In 2008, Triumph International came under fire after a female president of a local union was dismissed in Thailand. She had appeared on a Thai evening television program with a T-shirt on which a controversial political statement could be seen. The statement addressed the subject of a case of Lèse Majesté, a crime prosecuted with high prison sentences in Thailand and a highly sensitive issue in the Kingdom. The company's management had the view that the appearance had harmed their public image and therefore laid off the staff member in question. One of the company’s Thai work councils, Triumph International Labor Union, protested and collected 2,500 signatures to petition for the rehiring of the union president, supported in solidarity in Germany, inter alia, by the ver.di youth. In November 2008, the Labor Court in Bangkok found the lay-off to have been lawful.

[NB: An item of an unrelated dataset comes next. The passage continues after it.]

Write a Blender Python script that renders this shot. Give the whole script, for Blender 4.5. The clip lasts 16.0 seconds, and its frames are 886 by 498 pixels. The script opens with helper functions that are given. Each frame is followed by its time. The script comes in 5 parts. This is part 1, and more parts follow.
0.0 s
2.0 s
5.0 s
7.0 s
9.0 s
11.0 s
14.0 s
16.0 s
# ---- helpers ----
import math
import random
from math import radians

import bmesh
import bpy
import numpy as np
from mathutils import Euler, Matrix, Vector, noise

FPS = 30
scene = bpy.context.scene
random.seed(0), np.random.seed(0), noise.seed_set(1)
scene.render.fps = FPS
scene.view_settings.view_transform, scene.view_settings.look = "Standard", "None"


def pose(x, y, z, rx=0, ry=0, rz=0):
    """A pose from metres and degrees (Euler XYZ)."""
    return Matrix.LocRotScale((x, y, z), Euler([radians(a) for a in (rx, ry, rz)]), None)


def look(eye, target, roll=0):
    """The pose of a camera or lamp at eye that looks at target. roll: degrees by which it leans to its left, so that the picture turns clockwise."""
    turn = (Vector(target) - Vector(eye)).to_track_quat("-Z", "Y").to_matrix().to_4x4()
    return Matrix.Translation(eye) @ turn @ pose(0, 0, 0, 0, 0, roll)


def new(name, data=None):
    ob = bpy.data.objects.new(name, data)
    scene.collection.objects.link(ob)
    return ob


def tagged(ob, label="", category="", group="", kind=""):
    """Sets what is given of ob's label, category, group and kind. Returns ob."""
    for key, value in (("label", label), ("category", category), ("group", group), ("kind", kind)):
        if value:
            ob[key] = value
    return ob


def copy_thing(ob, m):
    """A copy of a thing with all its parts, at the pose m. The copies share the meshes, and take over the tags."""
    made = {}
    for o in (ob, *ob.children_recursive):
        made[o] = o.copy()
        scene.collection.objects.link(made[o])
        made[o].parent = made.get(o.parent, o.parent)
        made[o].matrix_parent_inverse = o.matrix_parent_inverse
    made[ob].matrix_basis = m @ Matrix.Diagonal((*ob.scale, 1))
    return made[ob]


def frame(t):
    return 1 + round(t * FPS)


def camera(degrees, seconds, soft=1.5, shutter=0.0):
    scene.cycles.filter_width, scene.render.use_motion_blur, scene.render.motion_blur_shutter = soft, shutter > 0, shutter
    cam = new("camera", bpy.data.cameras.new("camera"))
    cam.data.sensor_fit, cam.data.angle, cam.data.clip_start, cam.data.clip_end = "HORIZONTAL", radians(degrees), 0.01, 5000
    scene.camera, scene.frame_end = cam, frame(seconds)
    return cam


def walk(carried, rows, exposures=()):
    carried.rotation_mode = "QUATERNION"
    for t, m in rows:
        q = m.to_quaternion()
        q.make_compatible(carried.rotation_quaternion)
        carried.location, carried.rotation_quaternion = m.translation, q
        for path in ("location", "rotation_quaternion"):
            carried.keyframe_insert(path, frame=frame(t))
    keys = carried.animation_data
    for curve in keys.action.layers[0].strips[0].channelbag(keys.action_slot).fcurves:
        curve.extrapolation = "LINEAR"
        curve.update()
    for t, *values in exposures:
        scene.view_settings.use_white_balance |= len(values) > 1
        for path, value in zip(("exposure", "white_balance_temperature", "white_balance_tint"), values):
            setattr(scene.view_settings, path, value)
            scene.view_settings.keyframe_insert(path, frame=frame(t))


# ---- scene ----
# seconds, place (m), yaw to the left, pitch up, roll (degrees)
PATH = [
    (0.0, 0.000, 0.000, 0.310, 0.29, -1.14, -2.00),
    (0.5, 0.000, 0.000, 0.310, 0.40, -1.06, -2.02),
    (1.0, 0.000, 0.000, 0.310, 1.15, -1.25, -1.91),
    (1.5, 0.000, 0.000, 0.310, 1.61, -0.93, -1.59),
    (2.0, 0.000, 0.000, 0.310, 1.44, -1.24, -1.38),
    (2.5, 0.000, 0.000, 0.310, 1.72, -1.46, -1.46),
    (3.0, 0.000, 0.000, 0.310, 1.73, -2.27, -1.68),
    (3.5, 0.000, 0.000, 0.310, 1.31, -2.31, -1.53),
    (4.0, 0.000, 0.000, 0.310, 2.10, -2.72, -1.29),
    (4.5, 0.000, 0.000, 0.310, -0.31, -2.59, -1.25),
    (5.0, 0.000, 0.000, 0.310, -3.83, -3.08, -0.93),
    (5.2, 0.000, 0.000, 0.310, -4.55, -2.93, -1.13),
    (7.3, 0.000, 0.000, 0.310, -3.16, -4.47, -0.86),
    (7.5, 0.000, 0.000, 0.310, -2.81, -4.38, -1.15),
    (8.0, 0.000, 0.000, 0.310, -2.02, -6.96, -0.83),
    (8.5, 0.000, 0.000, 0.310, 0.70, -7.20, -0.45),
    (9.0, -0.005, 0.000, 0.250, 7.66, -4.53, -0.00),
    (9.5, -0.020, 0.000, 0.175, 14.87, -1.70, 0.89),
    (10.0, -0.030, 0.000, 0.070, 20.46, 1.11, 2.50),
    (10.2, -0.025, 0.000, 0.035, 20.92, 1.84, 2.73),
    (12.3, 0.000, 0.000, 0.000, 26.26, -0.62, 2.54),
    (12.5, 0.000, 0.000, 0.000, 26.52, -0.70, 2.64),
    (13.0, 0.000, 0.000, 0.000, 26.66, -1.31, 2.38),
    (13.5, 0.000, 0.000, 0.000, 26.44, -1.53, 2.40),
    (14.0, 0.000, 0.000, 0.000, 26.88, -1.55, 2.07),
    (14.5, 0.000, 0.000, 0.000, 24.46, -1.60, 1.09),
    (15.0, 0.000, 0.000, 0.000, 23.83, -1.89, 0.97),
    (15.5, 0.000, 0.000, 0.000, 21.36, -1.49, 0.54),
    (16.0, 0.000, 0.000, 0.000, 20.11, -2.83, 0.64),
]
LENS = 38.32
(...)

Most recently, Triumph International has been the subject of even greater criticism after mass layoffs in Thailand and the Philippines at the end of 2009 were met with transnational protests by trade unions. The company regretted this step and made it clear that it was necessitated by the global economic crisis. Allegations that, parallel to the redundancies, another location was being set up in Thailand, were unfounded.

In 2014, the Japanese division of Triumph issued a voluntary recall on around 22,000 bras for an underwire fault. The recall applied to bras that were sold only in Japan. There have been no reports of injuries from the defect.